Role in understanding drug action and toxicity

Metabolomics has provided fresh understanding of drug action and has the potential to identify biochemical pathways toward which new drugs might be directed. In the past, investigators focused on expected pathways of drug action and toxicity. In the early 21st century, scientists increasingly focused on pharmacometabolomics, which enabled a broad look at metabolic responses to drugs and in turn stimulated new lines of investigation. For example, although the anti-inflammatory agent acetaminophen had been studied and used widely since the mid-20th century, in 2008–09 researchers at the U.S. National Cancer Institute used metabolomics to identify acetaminophen metabolites that were responsible for liver damage associated with acetaminophen overdose.

Role in understanding biochemical mechanisms of disease

By the early 2010s, while discoveries from small-molecule phenotyping via metabolomics had not yet translated into accepted diagnostic tests or treatments, the scientific value of metabolomics in mechanistic biochemistry was becoming clear. Metabolite profiles gave amplified readouts of subtle changes in complex cellular machinery, which was especially useful for cancer researchers, who knew that the fates of metabolic fuels could change as normal cells transformed into cancerous cells. For example, rather than extracting maximum energy from glucose by oxidizing it completely to water and carbon dioxide, a cancer cell might partially oxidize sugar to lactic acid (the so-called Warburg effect). Mutation of an enzyme in the tricarboxylic acid cycle known as isocitrate dehydrogenase 1 (IDH1), which was known to cause certain human brain cancers, was found to convert a normal metabolite (alpha-ketoglutaric acid) into an unusual metabolite (R(-)-2-hydroxyglutaric acid, or 2HG). The unusual metabolite could serve as both a cancer biomarker and an endogenous carcinogen (a cancer-causing substance produced naturally by the body). The IDH1 story illustrates how metabolomics can help researchers understand the molecular characteristics of lesions that underlie human disease.

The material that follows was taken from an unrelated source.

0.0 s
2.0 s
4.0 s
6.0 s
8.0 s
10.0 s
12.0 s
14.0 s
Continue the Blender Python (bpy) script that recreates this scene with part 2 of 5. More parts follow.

Metabolomics as functional genomics

American evolutionary biologist Paul R. Ehrlich noted that genes do not shout, but they whisper, a principle evident in the moment-to-moment biochemistry of metabolism, which ultimately is the product of flexible interactions between genes and environmental factors (e.g., diet). In the mid-20th century, after the intermediate pathways of metabolism were elucidated, research on metabolism fell into relative obscurity, because of largely the inability of detecting the subtlety of gene-environment interactions. However, with the later development of potent NMR and MS technologies, coupled with tools that enabled detailed investigation of genomic function, there came a renaissance in metabolism research, in the form of metabolomics.

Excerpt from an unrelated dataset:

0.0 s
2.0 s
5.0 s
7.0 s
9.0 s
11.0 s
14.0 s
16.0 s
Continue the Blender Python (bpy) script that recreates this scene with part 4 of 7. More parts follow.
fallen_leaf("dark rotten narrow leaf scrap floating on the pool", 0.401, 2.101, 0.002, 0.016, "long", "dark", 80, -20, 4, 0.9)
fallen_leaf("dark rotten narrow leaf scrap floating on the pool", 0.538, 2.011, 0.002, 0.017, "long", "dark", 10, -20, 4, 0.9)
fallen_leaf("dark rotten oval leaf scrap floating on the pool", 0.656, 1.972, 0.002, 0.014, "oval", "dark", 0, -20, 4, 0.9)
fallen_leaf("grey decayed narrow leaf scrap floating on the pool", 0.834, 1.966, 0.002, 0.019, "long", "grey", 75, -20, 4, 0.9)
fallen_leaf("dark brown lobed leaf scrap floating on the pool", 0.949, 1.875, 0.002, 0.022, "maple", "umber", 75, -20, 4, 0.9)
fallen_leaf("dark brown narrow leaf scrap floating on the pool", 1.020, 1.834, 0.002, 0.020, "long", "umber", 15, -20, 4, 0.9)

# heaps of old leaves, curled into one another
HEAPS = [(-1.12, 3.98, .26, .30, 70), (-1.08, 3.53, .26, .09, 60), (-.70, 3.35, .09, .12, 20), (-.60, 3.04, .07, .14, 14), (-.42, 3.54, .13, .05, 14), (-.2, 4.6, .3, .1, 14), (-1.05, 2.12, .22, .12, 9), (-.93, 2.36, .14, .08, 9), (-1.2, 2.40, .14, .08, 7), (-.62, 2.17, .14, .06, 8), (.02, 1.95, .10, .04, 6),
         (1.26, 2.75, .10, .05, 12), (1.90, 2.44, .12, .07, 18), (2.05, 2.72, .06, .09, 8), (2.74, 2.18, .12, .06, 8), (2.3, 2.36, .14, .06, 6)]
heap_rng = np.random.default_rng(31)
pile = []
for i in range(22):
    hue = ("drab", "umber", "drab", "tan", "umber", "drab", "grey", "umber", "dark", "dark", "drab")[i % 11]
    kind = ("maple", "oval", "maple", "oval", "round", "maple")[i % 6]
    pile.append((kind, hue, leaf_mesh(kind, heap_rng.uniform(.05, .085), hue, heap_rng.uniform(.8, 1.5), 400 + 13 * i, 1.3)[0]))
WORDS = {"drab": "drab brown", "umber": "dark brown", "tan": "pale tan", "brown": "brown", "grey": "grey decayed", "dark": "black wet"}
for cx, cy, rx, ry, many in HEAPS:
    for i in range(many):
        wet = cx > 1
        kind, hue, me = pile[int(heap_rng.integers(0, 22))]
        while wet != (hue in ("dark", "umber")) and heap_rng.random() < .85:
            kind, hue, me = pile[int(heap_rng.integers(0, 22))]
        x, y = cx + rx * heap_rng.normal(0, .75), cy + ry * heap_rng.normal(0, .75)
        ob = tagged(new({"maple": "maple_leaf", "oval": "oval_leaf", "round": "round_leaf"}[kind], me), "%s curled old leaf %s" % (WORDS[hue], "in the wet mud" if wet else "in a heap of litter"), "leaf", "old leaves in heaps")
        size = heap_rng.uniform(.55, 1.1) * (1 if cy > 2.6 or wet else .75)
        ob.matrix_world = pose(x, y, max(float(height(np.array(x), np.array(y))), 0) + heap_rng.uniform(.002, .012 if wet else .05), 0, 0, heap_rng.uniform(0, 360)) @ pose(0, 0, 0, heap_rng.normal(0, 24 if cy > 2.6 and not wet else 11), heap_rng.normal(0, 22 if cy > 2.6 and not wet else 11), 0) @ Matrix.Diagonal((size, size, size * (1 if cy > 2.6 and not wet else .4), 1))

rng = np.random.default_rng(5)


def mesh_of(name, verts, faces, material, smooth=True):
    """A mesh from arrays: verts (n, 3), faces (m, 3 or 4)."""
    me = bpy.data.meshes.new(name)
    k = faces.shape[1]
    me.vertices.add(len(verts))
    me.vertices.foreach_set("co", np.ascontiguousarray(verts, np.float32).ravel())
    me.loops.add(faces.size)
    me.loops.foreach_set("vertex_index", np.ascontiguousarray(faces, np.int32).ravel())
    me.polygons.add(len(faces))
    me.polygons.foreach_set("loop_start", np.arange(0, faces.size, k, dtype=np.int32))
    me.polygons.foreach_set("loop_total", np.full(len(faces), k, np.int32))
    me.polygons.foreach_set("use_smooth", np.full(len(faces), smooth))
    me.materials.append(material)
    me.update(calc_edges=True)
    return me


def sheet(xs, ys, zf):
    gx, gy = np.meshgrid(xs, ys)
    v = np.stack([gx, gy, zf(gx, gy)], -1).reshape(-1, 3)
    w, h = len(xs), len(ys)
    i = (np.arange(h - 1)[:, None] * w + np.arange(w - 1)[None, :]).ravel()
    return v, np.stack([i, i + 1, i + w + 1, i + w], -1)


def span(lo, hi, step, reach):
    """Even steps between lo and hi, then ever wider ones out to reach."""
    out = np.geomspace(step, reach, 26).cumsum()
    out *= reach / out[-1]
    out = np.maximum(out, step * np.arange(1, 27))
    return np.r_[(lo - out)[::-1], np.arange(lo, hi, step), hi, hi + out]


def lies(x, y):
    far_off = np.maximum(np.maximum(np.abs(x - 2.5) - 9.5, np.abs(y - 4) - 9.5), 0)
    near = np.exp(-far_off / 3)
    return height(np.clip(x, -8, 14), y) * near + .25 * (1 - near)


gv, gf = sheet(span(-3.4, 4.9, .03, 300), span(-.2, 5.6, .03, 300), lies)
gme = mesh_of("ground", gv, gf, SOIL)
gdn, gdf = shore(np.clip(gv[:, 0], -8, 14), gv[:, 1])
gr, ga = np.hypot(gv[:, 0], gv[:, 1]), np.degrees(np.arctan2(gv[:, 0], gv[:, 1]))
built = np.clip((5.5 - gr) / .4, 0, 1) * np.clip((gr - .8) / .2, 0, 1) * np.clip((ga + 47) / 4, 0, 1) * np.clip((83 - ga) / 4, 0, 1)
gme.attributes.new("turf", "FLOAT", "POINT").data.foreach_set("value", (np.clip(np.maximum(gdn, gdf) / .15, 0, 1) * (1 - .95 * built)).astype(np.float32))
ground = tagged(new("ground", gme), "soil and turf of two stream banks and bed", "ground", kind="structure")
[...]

In the early 21st century, metabolomics was closely aligned with functional genomics, owing to the former’s emphasis on the effects of metabolites on gene activity. In agriculture, environmental monitoring, and medical research, metabolomics scientists have in turn made contributions that have complemented other -omics sciences. Of special significance has been the development of numerical methods and intellectual constructs capable of distilling massive sets of data on genes, transcripts, proteins, and metabolites.